VTV has quietly posted a solid week, rising 1.5% to $206.52, even as the broader market wrestles with macro uncertainty — and the options market is telling an unusually relaxed story.
The clearest read this week comes from options positioning. VTV's put/call ratio is running at just 0.26, almost exactly in line with its 20-day average of 0.261. That near-zero z-score signals no meaningful hedging activity relative to recent norms. More telling is the 52-week context: the PCR hit a high of 0.55 earlier in the year, and it has steadily compressed toward current levels. Demand for downside protection in the value ETF space has largely evaporated.
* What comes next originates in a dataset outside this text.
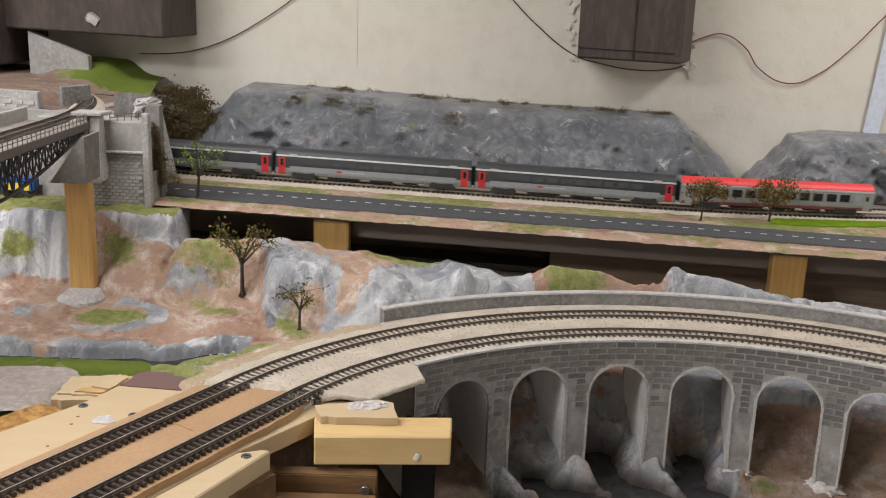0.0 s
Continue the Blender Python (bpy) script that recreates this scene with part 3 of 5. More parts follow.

Short interest is a non-story here, and deliberately so. At just 0.09% of the float, there is essentially no short conviction against this fund. The ORTEX short score of 26.7 — on a 0-100 scale where higher means more short pressure — is well below any threshold of concern. Shares short ticked up about 1.6% on the week, but from such a negligible base that the move carries no weight. The lending market reflects this: borrow costs are a nominal 0.54% APR, and the borrow pool remains loose — far from any squeeze conditions. This is not a fund that short sellers are interested in fighting.
The more interesting institutional signal is who holds VTV and what they have been doing with it. Managed Account Advisors LLC is the largest declared holder at 7.1% of shares, adding over 3 million shares in the quarter ended December 2025. EP Wealth Advisors made the sharpest proportional move, growing its position by 5.7 million shares in the same period — a meaningful increase for a mid-tier RIA. Edward Jones Trust Company also added 1.3 million shares, reflecting continued advisory-channel appetite for the fund. On the other side, Envestnet trimmed by 1.6 million shares and UBS Asset Management cut by roughly 930,000 — modest reductions that read more like rebalancing than conviction selling. Overall, the institutional flow skews toward accumulation, driven by wealth management platforms rather than active stock-pickers.
The most recent dividend on record is $1.0792, announced in January 2026 and paid in late March, which annualises to a yield comfortably above 2% at current prices. That income story remains a core draw for the advisory and retirement channels that dominate VTV's holder register — TIAA, Edward Jones, and Raymond James all feature prominently.
What to watch: the monthly price gain of 4.8% reflects a meaningful recovery in value-oriented equities, and whether that momentum holds will depend on how rate expectations and sector rotation — particularly in financials and healthcare, which carry heavy weight in the value index — evolve through the next few weeks of macro data.